Règle presque invariable : tout député qui ne prend pas la parole durant la première session à laquelle il assiste, est destiné à garder le silence durant toute sa carrière parlementaire. Ceux qui ne voient pas le feu de suite, aux premières batailles, n’osent pas plus tard se jeter dans la mêlée et remettent la partie de combat en combat. Les gens qui font le plus de bruit à la porte des églises sont souvent ceux qui en font le moins dans l’enceinte législative. Leurs collègues les glacent. La crainte de prêter à rire à leurs adversaires les clouent sur leurs sièges. On a vu des foudres de guerre qui avaient ravagé des comtés entiers, venir s’éteindre ainsi sur le seuil parlementaire.

De retour dans ses foyers, le député qui n’a dit mot durant la session, éprouve le besoin de se justifier de ce mutisme prolongé.

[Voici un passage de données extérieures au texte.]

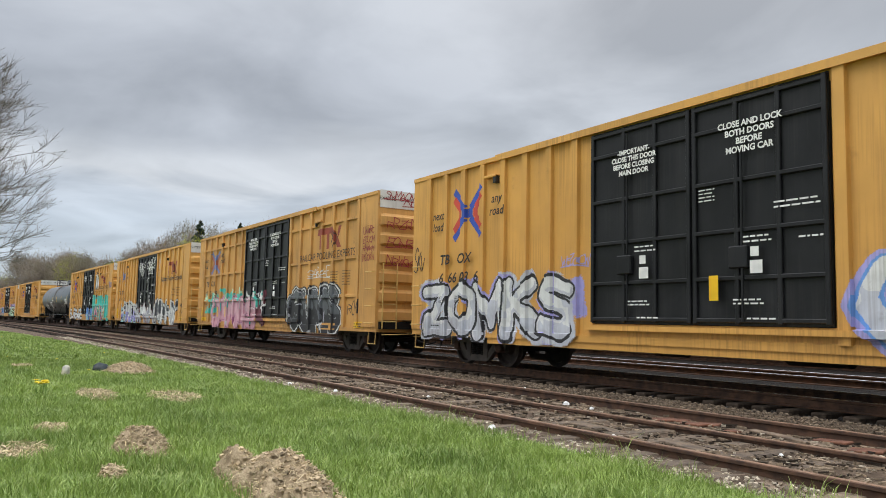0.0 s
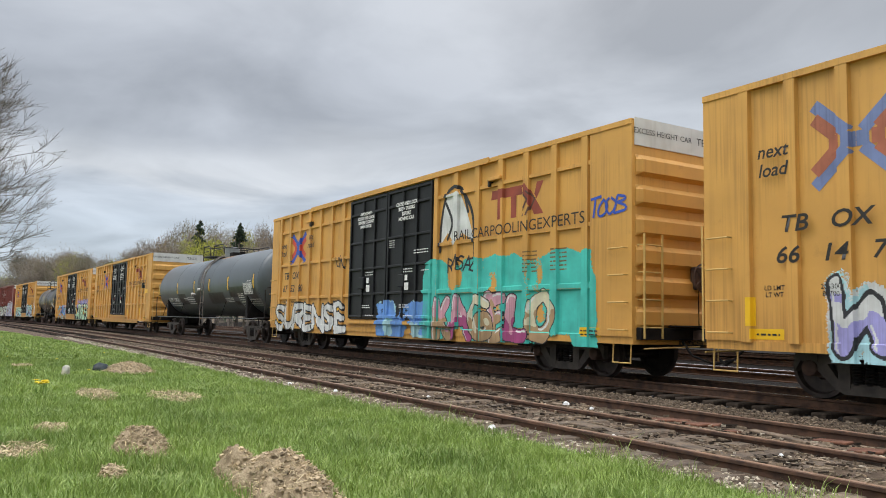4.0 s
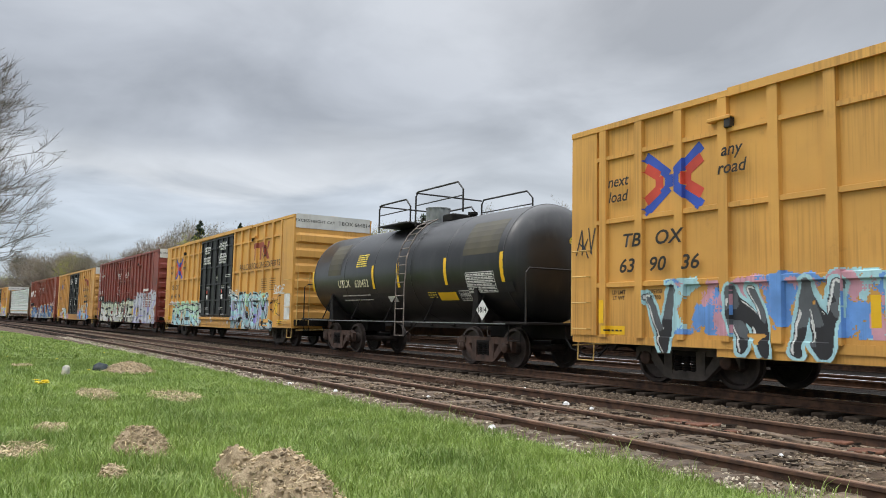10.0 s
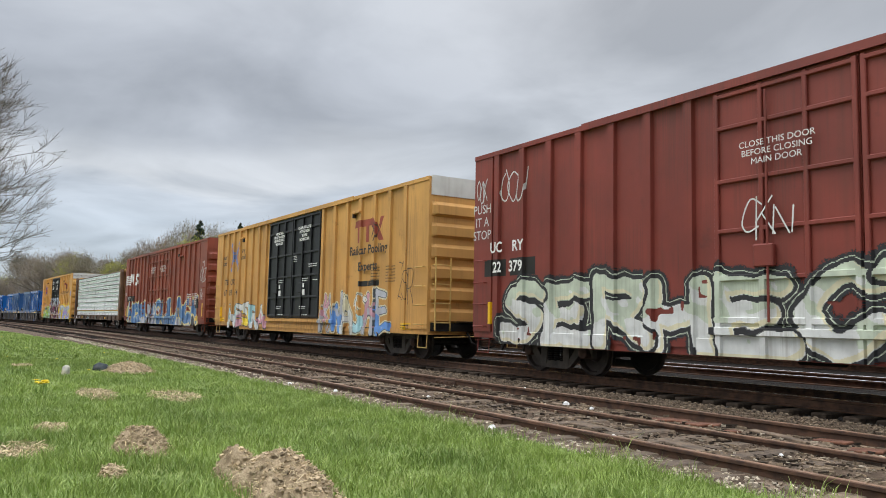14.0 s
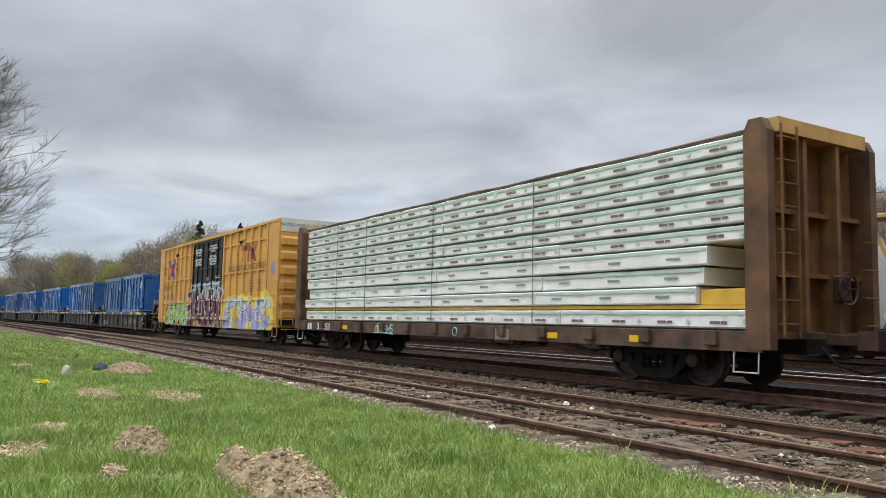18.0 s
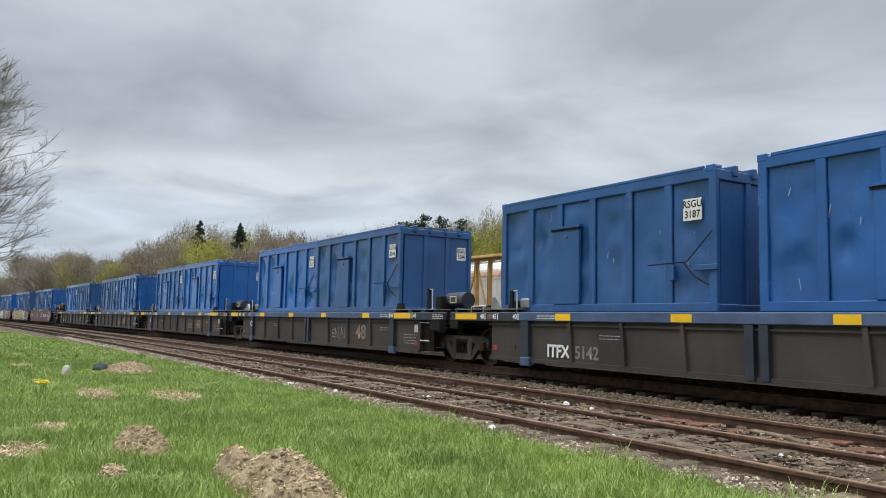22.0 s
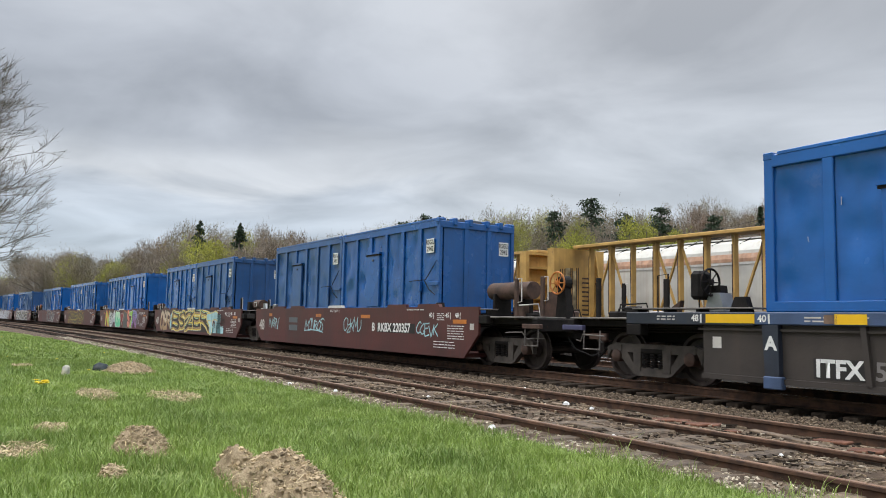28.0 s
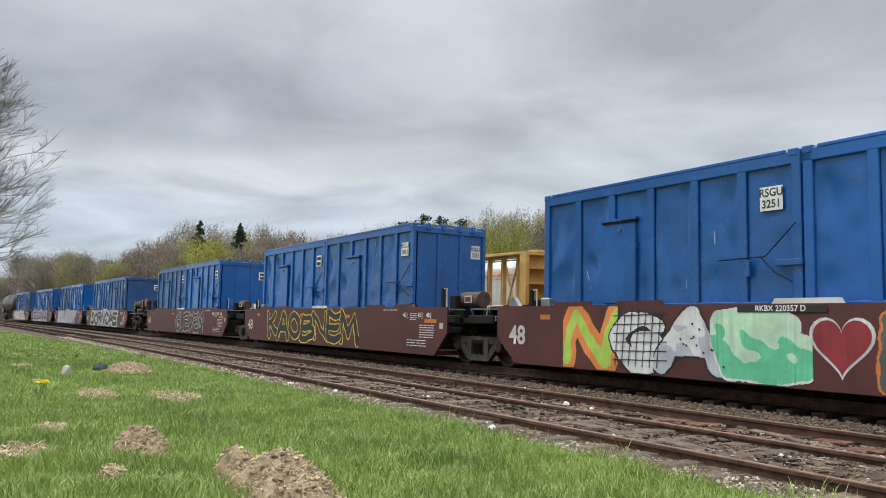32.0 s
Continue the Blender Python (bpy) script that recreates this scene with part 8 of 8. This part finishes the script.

À l’en croire, c’était dans les comités qu’il s’épanchait. Les hommes sérieux ne parlent que là ; ils laissent la déclamation aux jeunes et les grands discours aux chefs, se réservant pour les entretiens serrés, les discussions bien nourries, où les ministres puisent les éléments des lois et les lumières nécessaires pour éclairer la route de l’État. Il aurait fallu l’entendre lorsqu’il déployait cette logique dont les habitués de la Chambre ne soupçonnaient même pas l’existence. Le vote suivait de près ses dissertations lumineuses.

À côté du député qui, avare de ses discours, ne parle que dans les comités, il faut placer le député qui présente à chaque session les deux ou trois mêmes bills. Son nom est attaché à certaines questions, et personne n’a droit d’y toucher que lui.